Da investiere ich lieber ein paar Euro und gehe als Betreiber auf Nummer Sicher.
@Oliver Fleidl: Ich treffe keine Entscheidung und schiebe niemandem etwas „in die Schuhe“.
Ich zeige eine Kausalität auf, auf welche das ULD und auch der Autor dieses Artikels mit keinem Wort eingegangen sind: Ich zeige auf, dass nicht nur Facebook und der Webseitenbetreiber an dem Datenaustausch beteiligt sind, sondern Facebook, Webseitenbetreiber UND Webseitenbesucher. Und wenn man hier genau hinsieht, stellen sich in diesem Dreieck die Zusammenhänge des Datenaustausches völlig anders dar, als bisher geschildert.

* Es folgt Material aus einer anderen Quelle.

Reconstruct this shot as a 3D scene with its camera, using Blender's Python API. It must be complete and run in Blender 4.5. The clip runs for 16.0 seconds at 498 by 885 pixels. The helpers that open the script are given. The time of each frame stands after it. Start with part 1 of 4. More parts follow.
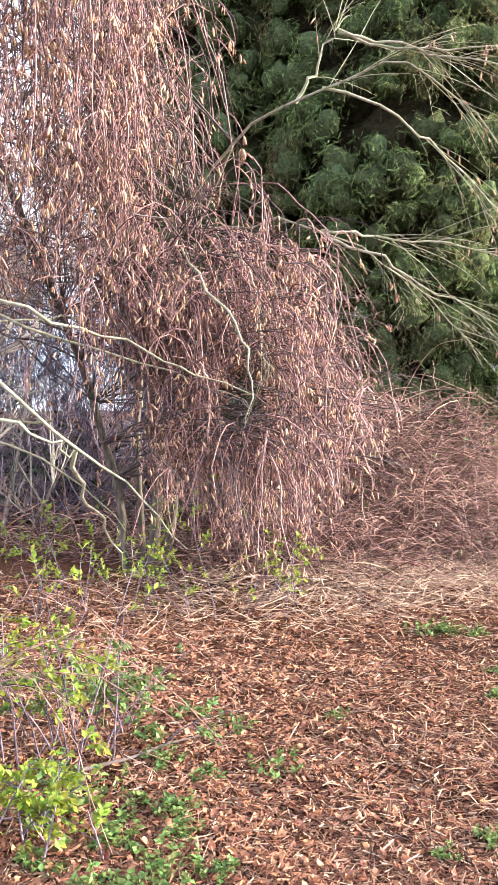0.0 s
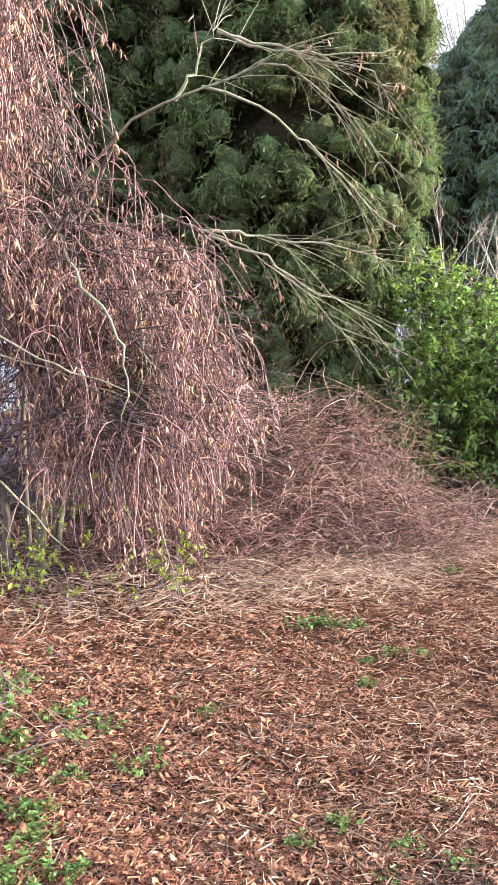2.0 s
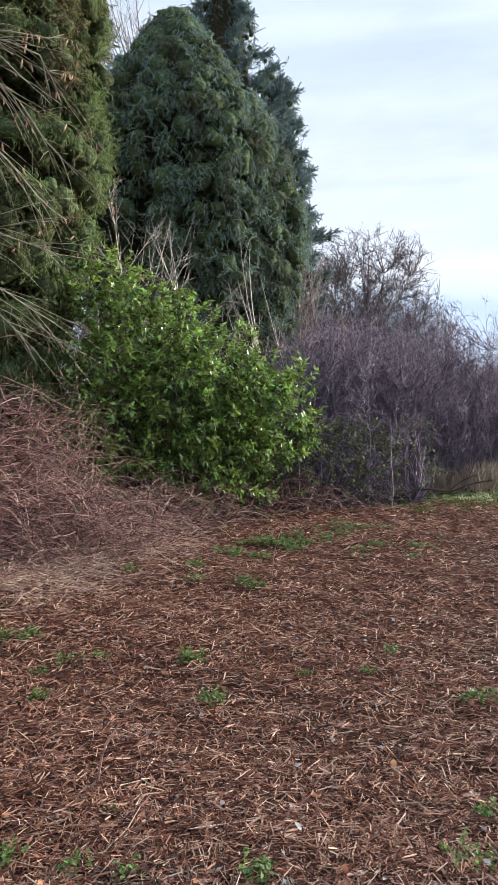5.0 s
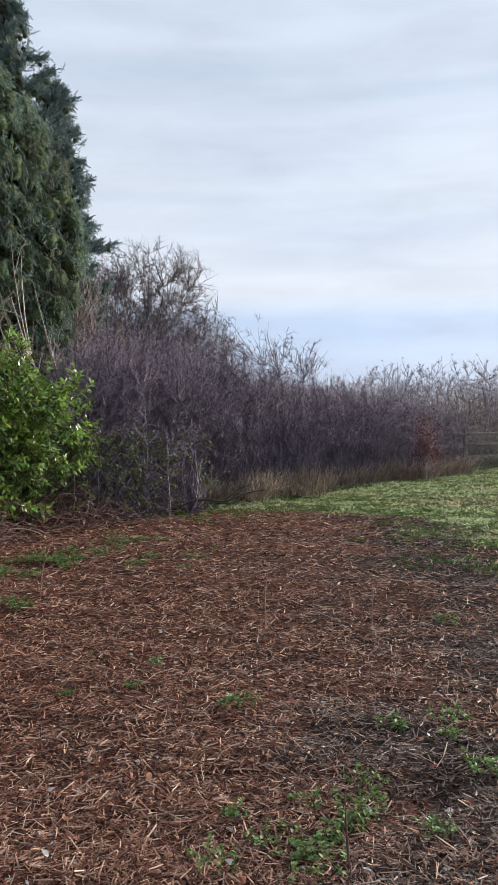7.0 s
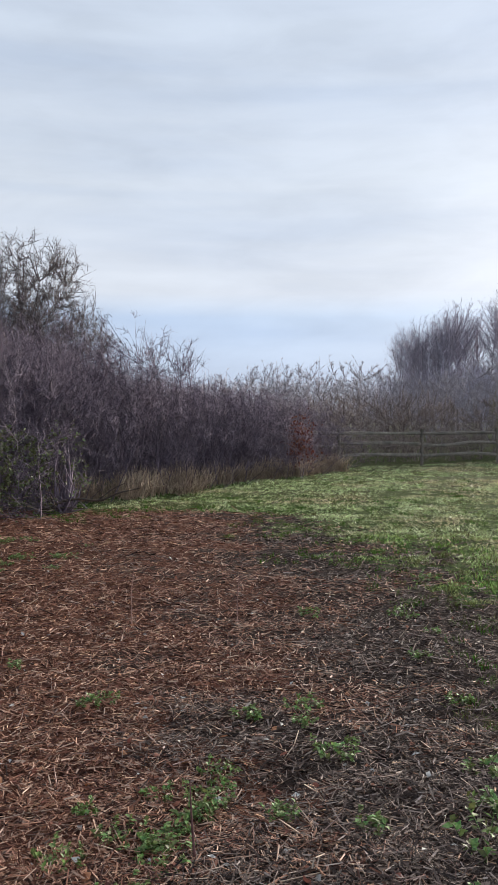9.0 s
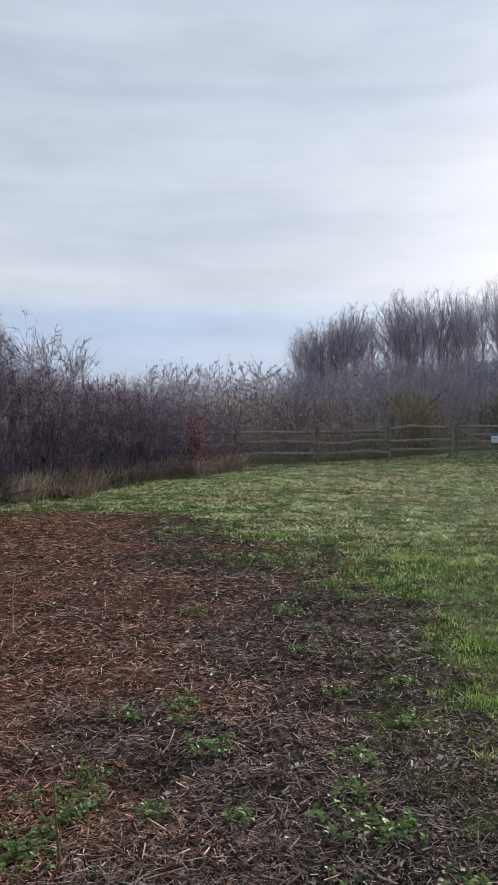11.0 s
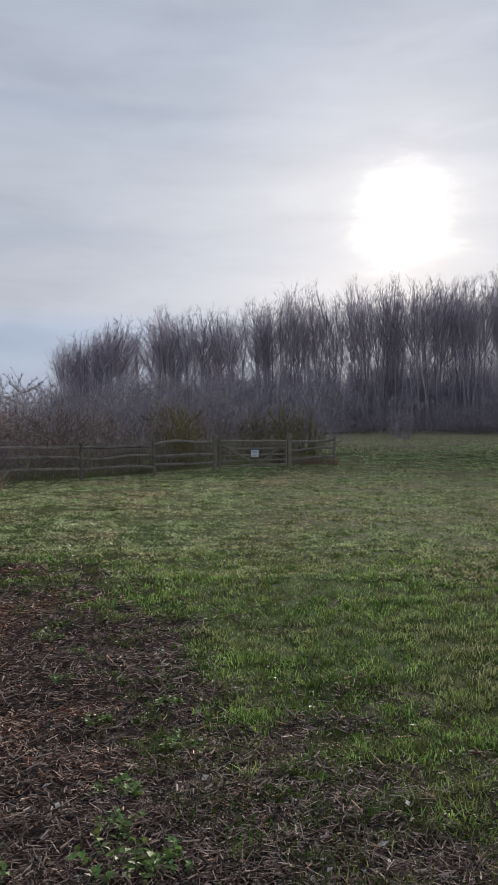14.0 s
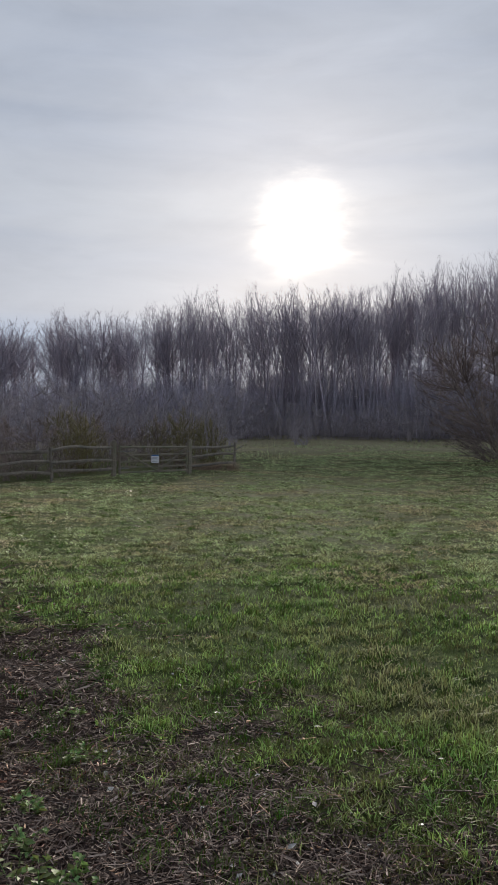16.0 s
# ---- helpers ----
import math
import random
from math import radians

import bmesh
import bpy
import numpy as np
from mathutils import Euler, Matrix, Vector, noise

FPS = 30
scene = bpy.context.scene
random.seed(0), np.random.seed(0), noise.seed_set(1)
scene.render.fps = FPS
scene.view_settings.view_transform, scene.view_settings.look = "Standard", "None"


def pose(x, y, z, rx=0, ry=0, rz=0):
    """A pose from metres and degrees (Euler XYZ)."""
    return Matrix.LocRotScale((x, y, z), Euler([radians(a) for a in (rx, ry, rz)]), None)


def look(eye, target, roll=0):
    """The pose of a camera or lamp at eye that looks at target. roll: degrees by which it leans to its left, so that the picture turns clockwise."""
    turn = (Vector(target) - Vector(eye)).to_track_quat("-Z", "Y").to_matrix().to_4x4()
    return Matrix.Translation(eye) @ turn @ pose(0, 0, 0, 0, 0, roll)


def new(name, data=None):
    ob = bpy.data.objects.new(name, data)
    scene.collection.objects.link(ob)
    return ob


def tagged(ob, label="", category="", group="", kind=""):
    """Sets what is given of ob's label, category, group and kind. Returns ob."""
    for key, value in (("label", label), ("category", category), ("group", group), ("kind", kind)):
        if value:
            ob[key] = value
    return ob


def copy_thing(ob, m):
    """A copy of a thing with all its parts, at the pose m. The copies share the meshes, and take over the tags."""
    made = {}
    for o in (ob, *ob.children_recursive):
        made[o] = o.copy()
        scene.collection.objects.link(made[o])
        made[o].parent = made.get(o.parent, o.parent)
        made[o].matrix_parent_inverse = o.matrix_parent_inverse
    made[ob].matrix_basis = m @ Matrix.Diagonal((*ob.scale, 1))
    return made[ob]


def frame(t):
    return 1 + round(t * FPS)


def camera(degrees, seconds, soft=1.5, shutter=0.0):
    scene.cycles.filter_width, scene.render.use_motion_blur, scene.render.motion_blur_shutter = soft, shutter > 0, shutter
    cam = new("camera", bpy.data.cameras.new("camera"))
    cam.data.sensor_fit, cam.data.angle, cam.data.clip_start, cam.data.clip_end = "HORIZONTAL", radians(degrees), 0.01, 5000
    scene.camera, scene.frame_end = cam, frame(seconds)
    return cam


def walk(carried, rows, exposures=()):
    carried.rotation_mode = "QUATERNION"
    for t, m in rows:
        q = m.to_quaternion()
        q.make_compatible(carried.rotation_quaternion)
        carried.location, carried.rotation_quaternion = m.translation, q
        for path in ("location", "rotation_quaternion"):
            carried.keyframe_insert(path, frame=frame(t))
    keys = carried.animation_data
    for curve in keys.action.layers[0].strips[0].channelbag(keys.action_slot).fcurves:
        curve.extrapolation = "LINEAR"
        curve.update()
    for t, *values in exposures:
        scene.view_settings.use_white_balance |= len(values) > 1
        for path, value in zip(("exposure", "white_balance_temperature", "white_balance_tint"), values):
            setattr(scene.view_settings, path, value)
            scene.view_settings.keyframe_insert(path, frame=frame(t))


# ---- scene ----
cam = camera(35.04, 16.0, 0.85)
PATH = [
    (0, (-0.106, -0.057, 1.604), -0.00, -2.40, 0.00),
    (0.5, (-0.057, -0.058, 1.601), -1.55, -2.31, -0.01),
    (1, (-0.000, -0.065, 1.601), -3.29, -2.40, 0.11),
    (1.5, (0.054, -0.070, 1.598), -4.44, -2.43, 0.23),
    (2, (0.109, -0.073, 1.587), -6.48, -2.40, 0.21),
    (2.5, (0.150, -0.075, 1.572), -8.74, -2.37, 0.17),
    (3, (0.165, -0.036, 1.563), -12.83, -2.49, 0.06),
    (3.5, (0.175, 0.028, 1.565), -18.10, -2.59, 0.00),
    (3.7, (0.177, 0.046, 1.565), -20.06, -2.60, 0.03),
    (5.8, (0.257, -0.008, 1.577), -35.59, -2.16, 0.20),
    (6, (0.263, -0.019, 1.579), -37.69, -2.07, 0.21),
    (6.5, (0.300, -0.046, 1.585), -41.47, -1.79, 0.36),
    (7, (0.330, -0.086, 1.591), -44.52, -1.66, 0.21),
    (7.5, (0.327, -0.129, 1.598), -47.37, -1.65, 0.13),
    (8, (0.346, -0.159, 1.596), -49.94, -1.69, -0.01),
    (8.5, (0.356, -0.191, 1.599), -51.54, -1.76, -0.11),
    (9, (0.371, -0.221, 1.596), -53.02, -1.77, -0.16),
    (9.5, (0.387, -0.253, 1.601), -55.43, -1.79, -0.25),
    (9.7, (0.399, -0.264, 1.601), -56.22, -1.85, -0.20),
    (11.8, (0.424, -0.400, 1.613), -63.93, -1.58, 0.04),
    (12, (0.445, -0.397, 1.607), -65.26, -1.53, 0.03),
    (12.5, (0.457, -0.379, 1.627), -68.56, -1.46, 0.14),
    (13, (0.480, -0.366, 1.629), -72.36, -1.19, 0.14),
    (13.5, (0.491, -0.355, 1.631), -74.94, -0.95, 0.05),
    (14, (0.501, -0.342, 1.628), -77.08, -0.76, -0.06),
    (14.5, (0.498, -0.331, 1.626), -79.38, -0.58, -0.18),
    (15, (0.504, -0.323, 1.625), -81.10, -0.45, -0.22),
    (15.5, (0.518, -0.315, 1.619), -82.69, -0.36, -0.28),
    (16, (0.513, -0.302, 1.620), -84.35, -0.30, -0.23),
]
EXPOSURES = [(0, 2.05, 6350, 10), (1.0, 2.0, 6350, 10), (2.0, 1.85, 6250, 10), (3.0, 1.42, 5950, 10), (3.7, 1.16, 5800, 10), (6, 0.55, 6250, 10),
             (9, 0.32, 6250, 10), (12, 0.03, 6250, 12), (14, -0.22, 6300, 12), (16, -0.28, 6350, 12)]
walk(cam, [(t, pose(*eye, 90 + pitch, roll, yaw)) for t, eye, yaw, pitch, roll in PATH], EXPOSURES)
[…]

In anderen Worten: Die Annahmen, die der juristischen Debatte zugrunde liegen, sind in Teilen ungenau, evtl. sogar falsch. Und da aus Falschem bekanntlich Beliebiges folgt, ist die juristische Debatte damit in Teilen möglicherweise überhaupt nicht zielführend.
Als Webseitenbetreiber halte ich mich an die Gesetze. Aber sicherlich lasse ich mir von einer Behörde nicht vorschreiben, welche Inhalte ich auf meine Webseite packen darf und welche nicht, nur weil etwas (wie Facebook) nicht in das Weltbild des Behördenleiters passt. Es geht hier im Kern um Grundrechte (Meinungsfreiheit, freie Entfaltung der Persönlichkeit und im Falle von Unternehmenswebseiten Berufsfreiheit).
Daher erwarte ich (und da Grundrechte betroffen sind denke ich, ich darf dies mit gutem Recht), dass in der juristischen Debatte die Rolle des Webseitenbesuchers (und dessen Browser als Schnittstelle) als drittem Beteiligten genauer beleuchtet wird.
Daher bin ich nicht bereit, zu akzeptieren, dass eine Behörde (hier das ULD-SH) apodiktisch mittels eines nicht zu Ende gedachten Szenarios den Webseitenbetreibern die alleinige Schuld und Verantwortung zuweist.
@ Robert S.
Sehen Sie, da sind wir gar nicht so weit entfernt, ich halte diese Debatte für absolut notwendig, und letztlich wird sie sich (hoffentlich) in die Richtung entwickeln.
Mir geht es nur um die Konsequenzen, die Ihre sehr dezidierte Meinung eben mitbringt. Jeder muss für sich entscheiden, ob er die Vorschriften einer Behörde einhält oder nicht, denn er trägt auch die Konsequenzen.
Wobei eine wirklich seriöse Debatte über dieses Thema ebenso schwer wie wünschenswert ist.
Oliver Fleidl
Hallo Herr Schwenke,
das ist bislang der beste Artikel, den ich zu diesem Thema gelesen habe und ich bin Ihnen auch dankbar, dass sie klar Stellung beziehen, auch wenn Sie natürlich noch nicht wissen können, wie die Sache letztlich ausgehen wird. Die meisten Juristen drücken sich um eine Aussage…
Ist es nicht interessant, wie die Macht der deutschen Behörden an der Staatsgrenze endet und wie machtlos und letzten Endes auch unbeholfen sie auf die Entwicklung der weltweiten Vernetzung reagieren ?
Ich bin gespannt, wie es weitergeht.